Já este ano, a Comissão publicou um estudo sobre materiais críticos que detetava grandes limitações no acesso a titânio, tungsténio, níquel ou fósforo, entre dezenas de matérias-primas. Existe uma política oficial para reforçar as fontes de aquisição e o comércio externo, elevando para 10% do consumo o nível de extração em solo europeu destes diferentes metais.
Metas de reciclagem
A Comissão Europeia pretende até ao final da década atingir uma meta de reciclagem de pelo menos 15% do consumo. Este dado é também uma grande incógnita, pois as tecnologias não estão ainda desenvolvidas. Se a UE conseguir reciclar numa proporção acima desta, o problema pode não ser tão grave a longo prazo.
Há, apesar de tudo, elementos incontornáveis: a China fornece a totalidade de vários destes metais. Um exemplo muito simbólico é o Európio, descoberto em 1901 e cujo nome é uma homenagem à Europa. O elemento 63 na tabela periódica tem uso em peças de reatores nucleares e fabrico de lasers, não é usado em carros elétricos, mas o que é consumido nas indústrias europeias vem totalmente da China.
O Európio é apenas um dos 17 elementos conhecidos por terras raras (nem todos importantes, nem todos raros). A questão é que 80% das terras raras estão na Ásia e algumas serão relevantes na transição energética.

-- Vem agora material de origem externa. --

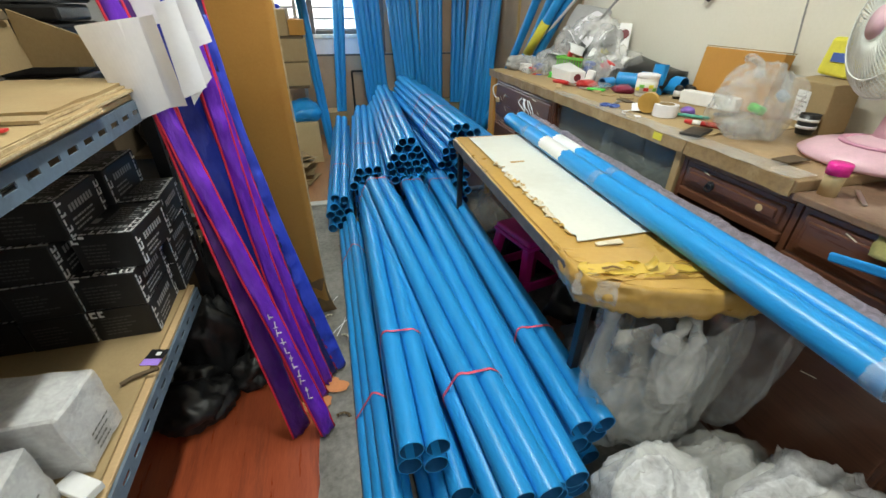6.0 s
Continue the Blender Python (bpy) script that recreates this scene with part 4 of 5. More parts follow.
# crumpled tape wrap round the near end
b = sheet(((0.928, 0.66, TZ + 0.0025), (TX1 + 0.012, 0.53, TZ + 0.0025), (TX1 + 0.004, 0.365, TZ + 0.0025), (0.955, 0.475, TZ + 0.0025)), 0.002, 18, 0.0012, 0.012, 6)
part("tape_wrap", b, TAPE_B, table, "crumpled amber tape")
lowedge = [(0.929, 0.70), (0.916, 0.54), (0.942, 0.473), (1.07, 0.40), (1.27, 0.333), (1.44, 0.322), (1.49, 0.39)]
b = bmesh.new()
pts = curve_points([(x, y, 0) for x, y in lowedge], 18)
rows = []
for i, p in enumerate(pts):
    col = []
    for k in range(9):
        s = k / 8
        out = 0.010 * math.sin(s * 3.1) + 0.011 * noise.noise((p.x * 18, p.y * 18, s * 5)) + 0.005 * noise.noise((p.x * 55, p.y * 55, s * 3))
        d = Vector((p.x - 1.25, p.y - 0.75, 0)).normalized()
        drop = 0.094 + 0.026 * noise.noise((p.x * 14, p.y * 14, 2)) + 0.012 * noise.noise((p.x * 60, p.y * 60, 7))
        col.append(b.verts.new(p + d * (out - 0.008) + Vector((0, 0, TZ + 0.004 - drop * s))))
    rows.append(col)
for q, r in zip(rows, rows[1:]):
    for k in range(8):
        b.faces.new((q[k], q[k + 1], r[k + 1], r[k]))
b.normal_update()
bmesh.ops.solidify(b, geom=b.faces[:], thickness=0.003)
part("edge_wrap", b, TAPE_B, table, "thick torn tape skirt round the near end", smooth=True)
rnd = random.Random(12)
band = sheet(((0.926, 0.560, 0), (1.30, 0.478, 0), (1.30, 0.425, 0), (0.934, 0.500, 0)), 0.0012, 16, 0.0015, 0.02, 31)
part("tape_band", band, TAPE_Y, table, "glossy yellow tape strip across the near end", m=Matrix.Translation((0, 0, TZ + 0.0062)))
for k in range(13):
    x, y = rnd.uniform(0.97, 1.40), rnd.uniform(0.40, 0.54)
    y = max(y, 0.50 - 0.37 * (x - 0.93))
    l, w = rnd.uniform(0.025, 0.085), rnd.uniform(0.0025, 0.008)
    slope = rnd.uniform(-0.45, 0.05)
    bm = sheet(((x, y, 0), (x + l, y + l * slope, 0), (x + l, y + l * slope + w * 0.4, 0.002), (x, y + w, 0)), 0.001, 4, 0.005, 0.003, k)
    part("tape_tear", bm, (TAPE_B, TAPE_Y, FLAP_BR, TAPE_B, TAPE_B)[k % 5], table, m=Matrix.Translation((0, 0, TZ + 0.008)))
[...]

A vulnerabilidade dos consumidores implica instabilidade de preços e já se fala em organizações de exportadores capazes de imitar em alguns metais aquilo que a OPEP representa para o petróleo. Neste momento, os preços das matérias-primas estão ainda em queda: o lítio caiu 52% num ano, o cobre 13%. No entanto, as necessidades da indústria serão elevadas, a ponto de tornarem improvável que esta tendência se mantenha.